Many days I do just that. I'm high energy. I like unstructured fun. But there are times when I snap. Hit my limit.

"That's it," I tell him.

The rain's lessened and there's still an hour to go to lunch. "We're going out."

"No no no no!"

I wrangle him up, then sit down with him in my lap. I begin to put his shoes on, but he kicks his feet, shouting that he wants to go in the stroller. "Ok, fine," I say.

I move to pull on his jacket, ignoring his shoes. He can just wear his slippers if he wants to go in the stroller.

"Walk! Walk!" he screams. "No stroller."

"Cool, then get your shoes on."

But again he's kicking and screaming -- this time no walk, he'd rather stroller. He bangs his head against my solar plexus, hard. Again and again.

"You can walk, you can stroller, I don't care, but we're getting out of the house!" I yell. "Be flexible."

I drop an f-bomb somewhere in there. This kind of lose-lose situation, combined with his violence, aggravates me to no end.

And I find myself confronted by them several times a day. When he knocks a bowl of risotto to the floor because I won't serve him a smoothie, when he squirms free and runs away as I'm trying to lull him down for a nap, when he kicks my groin because he hates getting his diaper changed.

At times like these I get angry -- and I mean really mad, like I've rarely been in my life, if only for a moment -- and I lash out with bad words, then put him in the crib on timeout.

He might become repentant before reaching his bedroom, but I proceed to leave him anyway.

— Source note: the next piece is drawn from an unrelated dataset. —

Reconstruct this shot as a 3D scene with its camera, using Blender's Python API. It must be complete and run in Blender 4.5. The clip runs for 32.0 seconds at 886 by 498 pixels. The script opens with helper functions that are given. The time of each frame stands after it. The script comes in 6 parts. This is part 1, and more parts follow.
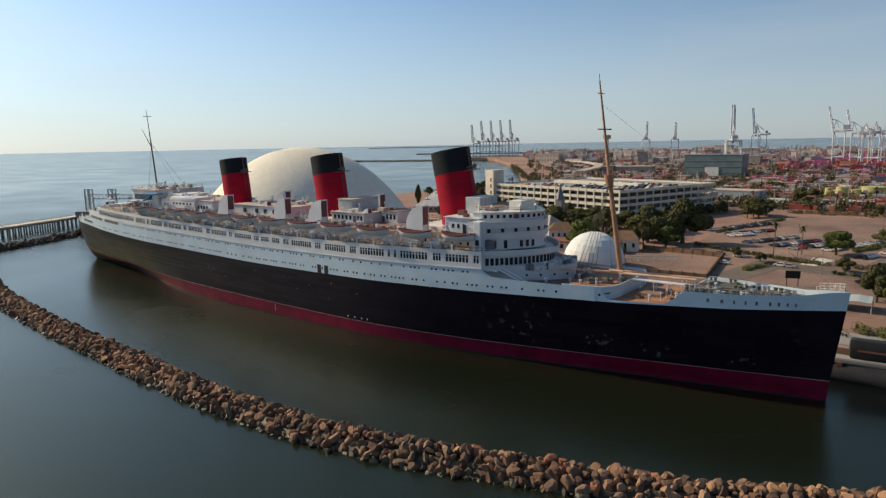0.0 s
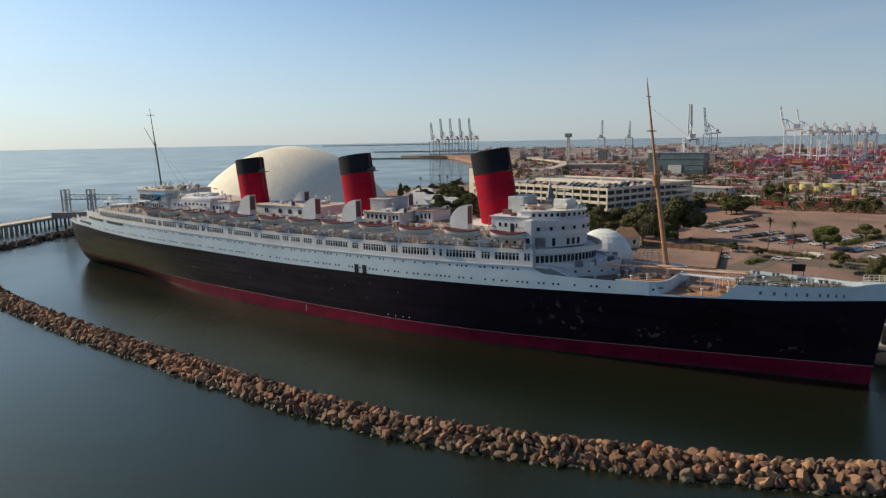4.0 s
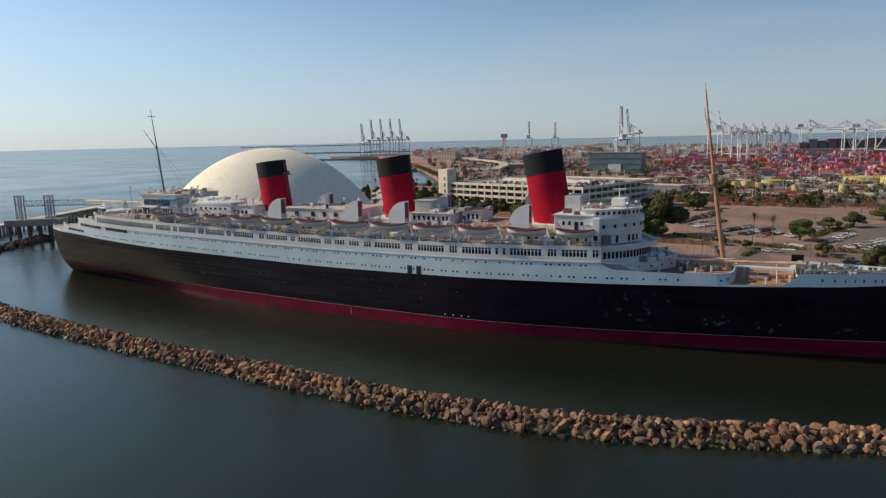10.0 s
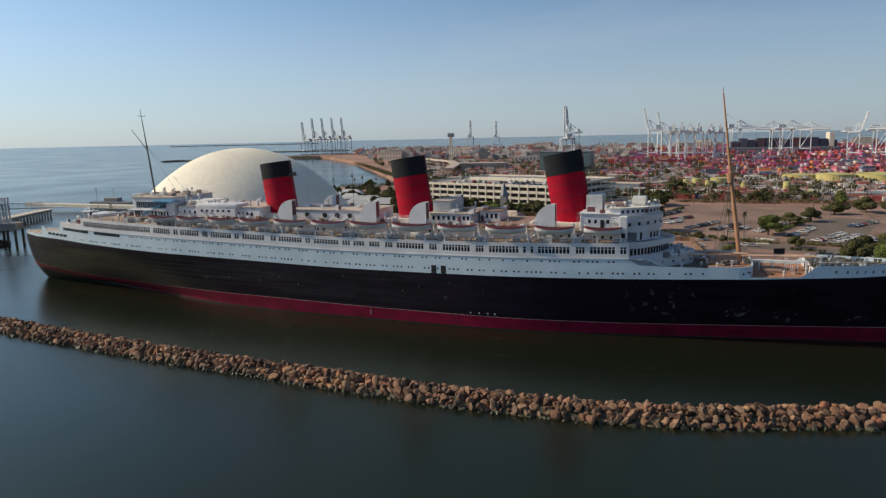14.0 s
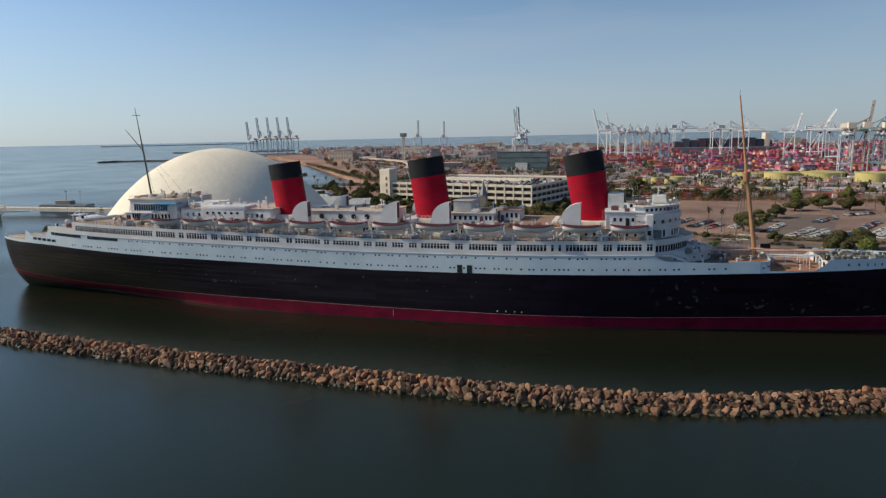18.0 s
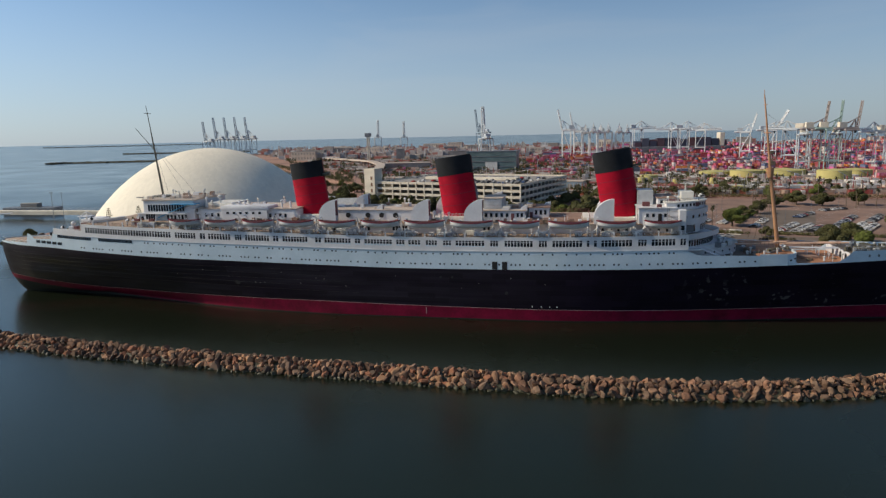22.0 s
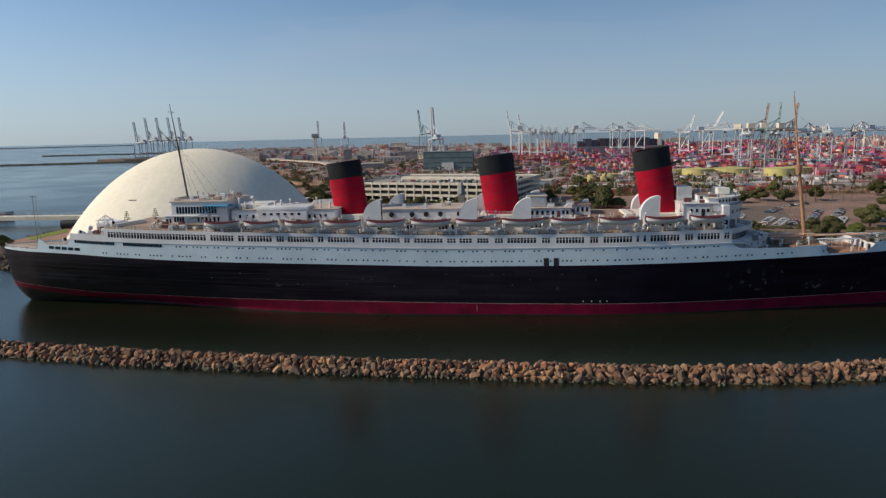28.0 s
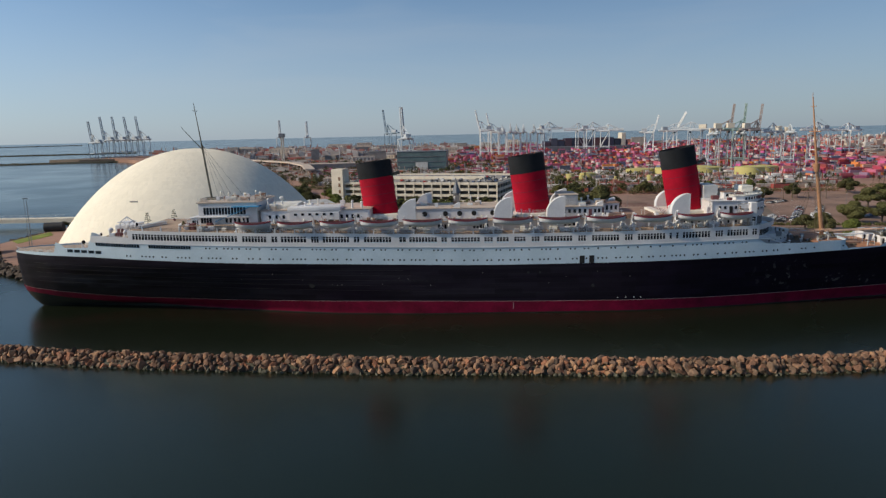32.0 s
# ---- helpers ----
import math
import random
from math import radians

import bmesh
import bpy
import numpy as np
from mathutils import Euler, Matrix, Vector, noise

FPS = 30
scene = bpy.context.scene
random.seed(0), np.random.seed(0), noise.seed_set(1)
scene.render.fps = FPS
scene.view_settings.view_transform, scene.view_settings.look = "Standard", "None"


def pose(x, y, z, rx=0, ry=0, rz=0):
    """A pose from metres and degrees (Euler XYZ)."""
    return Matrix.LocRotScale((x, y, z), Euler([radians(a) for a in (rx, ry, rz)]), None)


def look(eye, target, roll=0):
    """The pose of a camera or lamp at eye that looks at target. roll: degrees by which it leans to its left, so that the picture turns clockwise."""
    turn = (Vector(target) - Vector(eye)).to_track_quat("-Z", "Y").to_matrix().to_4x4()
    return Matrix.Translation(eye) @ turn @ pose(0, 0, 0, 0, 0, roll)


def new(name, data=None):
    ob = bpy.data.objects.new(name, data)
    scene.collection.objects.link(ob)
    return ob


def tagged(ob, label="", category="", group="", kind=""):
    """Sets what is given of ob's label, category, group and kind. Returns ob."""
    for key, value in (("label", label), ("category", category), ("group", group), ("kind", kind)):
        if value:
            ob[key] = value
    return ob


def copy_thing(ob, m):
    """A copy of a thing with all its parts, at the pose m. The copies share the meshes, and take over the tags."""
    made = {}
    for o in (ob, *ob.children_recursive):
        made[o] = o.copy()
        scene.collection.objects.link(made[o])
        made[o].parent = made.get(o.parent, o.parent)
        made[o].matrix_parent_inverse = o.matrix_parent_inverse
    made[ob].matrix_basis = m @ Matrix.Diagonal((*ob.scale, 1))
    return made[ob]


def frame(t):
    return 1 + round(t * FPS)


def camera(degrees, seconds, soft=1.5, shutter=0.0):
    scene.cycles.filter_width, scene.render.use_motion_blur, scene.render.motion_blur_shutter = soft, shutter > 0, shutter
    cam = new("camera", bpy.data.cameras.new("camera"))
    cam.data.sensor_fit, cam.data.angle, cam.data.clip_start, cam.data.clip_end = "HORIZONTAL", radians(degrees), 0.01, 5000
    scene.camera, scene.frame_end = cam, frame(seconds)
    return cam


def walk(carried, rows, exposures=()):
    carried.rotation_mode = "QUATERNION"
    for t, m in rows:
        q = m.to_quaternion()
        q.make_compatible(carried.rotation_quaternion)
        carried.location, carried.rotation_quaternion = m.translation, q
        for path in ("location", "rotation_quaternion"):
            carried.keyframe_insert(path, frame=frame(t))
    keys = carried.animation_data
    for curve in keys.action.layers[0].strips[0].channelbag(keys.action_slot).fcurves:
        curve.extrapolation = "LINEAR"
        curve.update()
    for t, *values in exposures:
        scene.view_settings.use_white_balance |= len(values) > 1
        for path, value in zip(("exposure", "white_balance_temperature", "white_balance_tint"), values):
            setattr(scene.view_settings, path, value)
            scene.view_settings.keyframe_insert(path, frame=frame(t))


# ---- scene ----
cam = camera(68.62, 32.0, soft=1.35)
# seconds, x, y, z, yaw, pitch, lean
PATH = [
    (0, 168.37, -137.10, 50.05, 38.216, -9.178, -1.127),
    (1, 164.43, -141.51, 50.41, 37.124, -9.251, -1.073),
    (2, 160.28, -145.72, 50.70, 36.058, -9.304, -1.034),
    (3, 155.85, -149.75, 50.98, 34.996, -9.369, -1.032),
    (4, 151.15, -153.62, 51.24, 33.937, -9.456, -1.081),
    (5, 146.28, -157.38, 51.42, 32.850, -9.498, -1.117),
    (6, 141.25, -161.02, 51.54, 31.722, -9.504, -1.141),
    (7, 136.15, -164.66, 51.72, 30.535, -9.502, -1.163),
    (8, 131.03, -168.26, 51.96, 29.315, -9.511, -1.199),
    (9, 125.81, -171.75, 52.18, 28.074, -9.527, -1.251),
    (10, 120.46, -175.16, 52.35, 26.779, -9.553, -1.289),
    (11, 115.01, -178.47, 52.55, 25.409, -9.601, -1.291),
    (12, 109.49, -181.63, 52.82, 23.987, -9.667, -1.271),
    (13, 103.92, -184.53, 53.14, 22.514, -9.729, -1.258),
    (14, 98.32, -187.10, 53.42, 20.995, -9.769, -1.254),
    (15, 92.71, -189.38, 53.66, 19.479, -9.797, -1.247),
    (16, 87.06, -191.43, 53.87, 17.972, -9.824, -1.236),
    (17, 81.38, -193.52, 54.02, 16.751, -9.856, -1.218),
    (18, 75.72, -195.56, 54.09, 15.738, -9.888, -1.200),
    (19, 70.09, -197.40, 54.07, 14.763, -9.915, -1.196),
    (20, 64.46, -199.07, 54.02, 13.740, -9.938, -1.210),
    (21, 58.82, -200.61, 53.98, 12.678, -9.952, -1.237),
    (22, 53.16, -202.06, 53.94, 11.606, -9.950, -1.267),
    (23, 47.43, -203.41, 53.90, 10.538, -9.946, -1.291),
    (24, 41.62, -204.63, 53.93, 9.475, -9.953, -1.302),
    (25, 35.75, -205.75, 54.01, 8.412, -9.969, -1.309),
    (26, 29.88, -206.79, 54.08, 7.391, -9.983, -1.314),
    (27, 24.03, -207.79, 54.12, 6.436, -9.994, -1.316),
    (28, 18.17, -208.68, 54.19, 5.453, -10.008, -1.309),
    (29, 12.30, -209.44, 54.31, 4.468, -10.025, -1.293),
    (30, 6.41, -210.07, 54.44, 3.508, -10.050, -1.278),
    (31, 0.38, -210.61, 54.56, 2.555, -10.082, -1.275),
    (32, -5.86, -211.09, 54.64, 1.588, -10.112, -1.285),
]
walk(cam, [(t, Matrix.Translation((x, y, z)) @ pose(0, 0, 0, 0, 0, w) @ pose(0, 0, 0, 90 + p, 0, 0) @ pose(0, 0, 0, 0, 0, r))
           for t, x, y, z, w, p, r in PATH], [(0, 0.11, 7150, 5.5), (14, 0.05, 6780, 5.5), (32, -0.08, 6520, 5.5)])

# ---- light ----
SUN_AZ = math.atan2(-0.975, -0.2)      # from +y towards +x
SUN_EL = radians(33)
world = bpy.data.worlds.new("world")
scene.world = world
world.use_nodes = True
wn, wl = world.node_tree.nodes, world.node_tree.links
sky = wn.new("ShaderNodeTexSky")
sky.sky_type, sky.sun_disc = "NISHITA", False
sky.sun_elevation, sky.sun_rotation = SUN_EL, SUN_AZ
sky.air_density, sky.dust_density, sky.ozone_density = 0.65, 0.65, 2.0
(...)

I need a moment or two to reign in my temper.

* * * * *

Later, when he's trying to fit play food back into a container and suddenly loses it, screaming at the toys and scattering them all over the floor, I blame myself because of those PSAs on PBS!

I worry about my son's ability to process anger, to control himself, to approach the world with a cool, discerning eye. I imagine my breaches of temper not only passed on to him, but magnified. "I learned it by watching you, Dad," he'll tell me years later, when he's unable to hold down a steady job or relationship or play well with others in school.

I want to see a public service announcement assuring me that even when I'm having a bad day, when I'm easily annoyed by my toddler's antics, when he's testing boundaries and I'm in no mood for a test, he's going to be fine. I want that to be the tag line, even. "You can lose it, but your kid's going to be fine."

Maybe this would imply setting the bar low, but on the contrary, I think it celebrates human resilience. Our kids will be fine, no matter our mini-breakdowns.

I want commercials that say, sometimes, you just have to take a deep breath and pop a beer, because your toddler's crazy. And that's not your fault -- they all are. And they turn out fine, mostly.

At least that's what I keep telling myself.